12-03-2024 12:53 PM
Hi Guys,
i was hoping someone can shed some light as i have few design questions.
currently we have a customer (college), main campus with few remote campus using CUCM. all PSTN calls (except 911) goes to the GW at the main campus. remote campuses have Gateways with few analog lines (FXO) and used only for 911. so remote campuses' 911 calls exit via their respective local GW. now if i have to migrate them to webex calling, my questions are
1. how do i achieve the same calling design?. PSTN calls via main campus and 911 via remote GW. because i will have to create location for each campus and associate their respective local GW under location. in webex, pstn calls exit via their respective location specified GWs only. even if i create a route group, put their respective 911 local GW on top followed by main campus GW, then all calls will first try to reach out to local GW and then fails over to main campus GW (as the local GW will only have dial peers for 911 and no other calls). this is probably not the best design( because we are sending a non-emergency to a GW that meant to reject, logs will pile up and the reports will show each rejection)
2. during a phase migration, is there a way to migrate all users at once, and set the users who are not part of this phase to inactive/disable state and only activate users who are part of the phase (specific site users)? in that way, when webex users dial an extension of a user who is yet to be migrated, i want the call to go LGW ->CUCM->user.. )(CUCM is capable of this approach. all we have to do is put the extension in a temp_pt and make sure this pt is not part of any CSS so its isolated. wondering if webex has any approach). I know that i can migrate users per device pool during cucm bat file import into webex.
thanks
Vijay S
12-03-2024 04:22 PM
we are in Canada. that helps. thanks for your feedback.

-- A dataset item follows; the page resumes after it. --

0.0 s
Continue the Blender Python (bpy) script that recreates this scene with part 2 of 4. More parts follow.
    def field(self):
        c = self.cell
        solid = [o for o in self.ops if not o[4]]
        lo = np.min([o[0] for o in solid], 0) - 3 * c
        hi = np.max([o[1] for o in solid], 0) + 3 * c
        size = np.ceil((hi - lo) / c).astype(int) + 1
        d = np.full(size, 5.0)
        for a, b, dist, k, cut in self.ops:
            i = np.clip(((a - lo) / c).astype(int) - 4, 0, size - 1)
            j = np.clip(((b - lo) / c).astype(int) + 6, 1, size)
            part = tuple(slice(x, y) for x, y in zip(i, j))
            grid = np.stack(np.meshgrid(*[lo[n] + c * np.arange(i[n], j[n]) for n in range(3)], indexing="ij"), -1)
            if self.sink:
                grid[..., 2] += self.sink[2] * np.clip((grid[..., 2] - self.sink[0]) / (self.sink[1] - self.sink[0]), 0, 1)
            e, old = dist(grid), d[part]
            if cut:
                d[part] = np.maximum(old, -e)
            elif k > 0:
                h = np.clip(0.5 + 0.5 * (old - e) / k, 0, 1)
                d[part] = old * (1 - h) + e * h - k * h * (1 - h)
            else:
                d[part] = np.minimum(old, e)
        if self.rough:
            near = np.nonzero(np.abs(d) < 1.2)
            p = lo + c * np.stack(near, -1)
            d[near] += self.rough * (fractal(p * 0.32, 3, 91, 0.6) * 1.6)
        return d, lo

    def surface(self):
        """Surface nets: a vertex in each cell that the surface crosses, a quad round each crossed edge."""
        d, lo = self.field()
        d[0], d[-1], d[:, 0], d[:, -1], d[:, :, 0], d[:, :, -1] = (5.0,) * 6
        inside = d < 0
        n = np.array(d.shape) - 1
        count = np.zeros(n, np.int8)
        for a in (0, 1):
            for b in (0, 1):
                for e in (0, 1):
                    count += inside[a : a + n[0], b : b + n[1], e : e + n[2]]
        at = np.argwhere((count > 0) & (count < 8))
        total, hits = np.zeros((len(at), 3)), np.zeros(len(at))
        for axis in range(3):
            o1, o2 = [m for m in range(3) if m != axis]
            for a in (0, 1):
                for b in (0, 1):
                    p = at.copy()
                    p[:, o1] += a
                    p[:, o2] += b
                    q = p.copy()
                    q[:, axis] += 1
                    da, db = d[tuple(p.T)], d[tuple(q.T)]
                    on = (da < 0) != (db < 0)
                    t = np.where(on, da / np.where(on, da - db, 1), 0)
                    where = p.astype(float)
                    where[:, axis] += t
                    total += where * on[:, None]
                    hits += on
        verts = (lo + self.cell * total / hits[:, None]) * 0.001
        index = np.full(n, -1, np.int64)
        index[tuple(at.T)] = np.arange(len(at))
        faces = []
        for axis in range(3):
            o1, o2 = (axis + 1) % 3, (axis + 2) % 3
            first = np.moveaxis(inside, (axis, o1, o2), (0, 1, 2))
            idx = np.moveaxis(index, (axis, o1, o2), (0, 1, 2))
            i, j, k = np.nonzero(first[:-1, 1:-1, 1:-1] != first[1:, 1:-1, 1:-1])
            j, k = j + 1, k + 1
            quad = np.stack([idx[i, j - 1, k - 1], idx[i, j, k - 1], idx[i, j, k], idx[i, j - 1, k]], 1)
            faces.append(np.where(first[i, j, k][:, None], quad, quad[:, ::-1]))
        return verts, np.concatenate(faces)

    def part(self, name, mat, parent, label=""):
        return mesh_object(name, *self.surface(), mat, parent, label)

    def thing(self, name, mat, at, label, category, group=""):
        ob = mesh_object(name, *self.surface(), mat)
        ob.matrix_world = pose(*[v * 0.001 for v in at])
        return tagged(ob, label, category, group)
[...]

12-03-2024 03:25 PM - edited 12-04-2024 11:01 AM
Are these locations in the USA? If yes, Cisco includes RedSky Horizon Mobility to satisfy E911 statutory requirements. This should allow you to route the emergency calls directly through Cisco/RedSky instead of the LGW, at which point you can just have a single central LGW covering all locations. Canada is also supported by RedSky but Cisco isn't covering the cost there. It's likely worth the incremental cost to simplify things though.
If not, and you're actually forced to route all of these calls through a LGW, the next idea would be chaining the gateways together: WxC-MT -> branch LGW -> SIP dial peers -> main campus CUBE -> PSTN (and vice versa). As far as WxC-MT is concerned, it would have a single PSTN path for all calls at each location. It wouldn't know/care how it's handled after that. The two potential downsides I see to that are: 1) additional CUBE license consumption; and, 2) if users are working remotely, audio has to hairpin through their local site. This design has an upside as well though: it would make implementing site survivability a lot easier, if that's a requirement. The Survivability Gateway (SGW) function can be co-resident with the Local Gateway (LGW). If Webex Calling is unreachable but the branch LGW can still reach the main campus CUBE, external calling would still work. If the main campus CUBE is also unreachable, local dial-peers could use the FXO ports instead.
Unfortunately WxC-MT doesn't have an option to provision users with their ESN & DID but leave them in an inactive state until the cut window. You may want to submit or upvote an enhancement request (Cisco/partner or customer) though.